10 civilians killed in Myanmar air strikes

Human rights organisations slam Myanmar military of rights violation using airstrikes

By AFP & Web Desk
June 28, 2023
A representational image of an aircraft amid an airstrike. — AFP
A representational image of an aircraft amid an airstrike. — AFP

BANGKOK: An airstrike led by the Myanmar military resulted in the death of ten civilians in a village, reports from locals and media stated on Wednesday.

The country has been in the grip of widespread conflict since the 2021 coup, with the junta involved in battles against ethnic rebels and numerous "People's Defence Forces" throughout the nation, the AFP reported.

Myanmar's military has been accused by human rights organisations of carrying out extrajudicial killings, destroying villages, and utilising airstrikes as a means of collective punishment against its adversaries.

A military aircraft, on Tuesday afternoon, dropped three bombs on Nyaung Kone village in the northern Sagaing region, as confirmed by Ko Zaw Tun, an anti-coup fighter from the village.
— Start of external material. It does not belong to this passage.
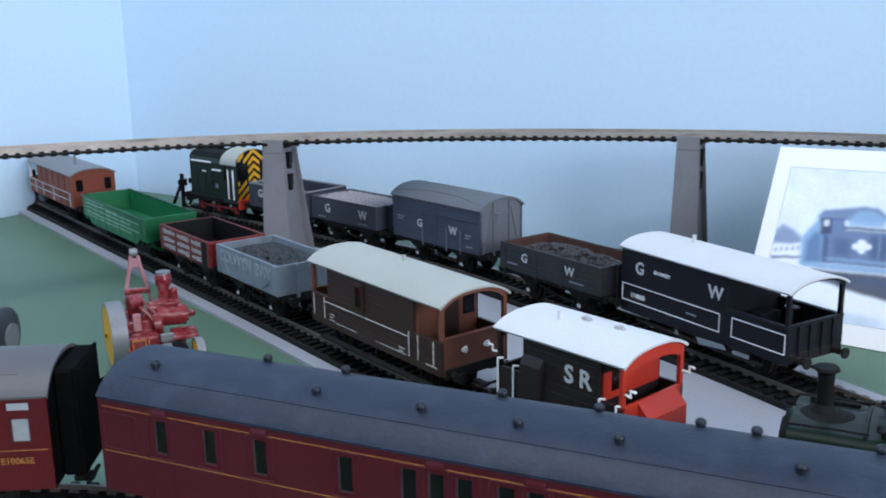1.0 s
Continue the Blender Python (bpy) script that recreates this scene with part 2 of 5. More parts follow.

Ten people were killed and eight wounded, he said.

"There was no fighting, but they came to bomb the village," he told AFP, adding 11 houses had been destroyed in the attack.

A resident of Nyaung Kone also told AFP that ten people had been killed in the strike.

He and other locals had cremated the dead later that evening, he said, asking not to use his name due to fear of reprisal.

"We did not know what their (the military's) next plan is. So, we just held funerals for them as soon as we could," he said.

BBC Burmese and other local media also reported the air strikes, with some outlets saying nine people had been killed.

Images published by local media showed people working to douse smouldering debris and ash, and a large building in ruins.

AFP digital verification reporters confirmed the images had not appeared online before Tuesday.

More than two years after launching its coup, the military is struggling to crush resistance to its rule.

Battling fierce opposition on the ground, experts say it is resorting to artillery strikes and air power.

The military carried out more than 300 air strikes in the last year, the United Nations said in March.

Sagaing has emerged as a hotspot of anti-junta resistance.

In April, the military bombed a gathering in Sagaing that media and locals said killed about 170 people, sparking renewed global condemnation of the isolated junta.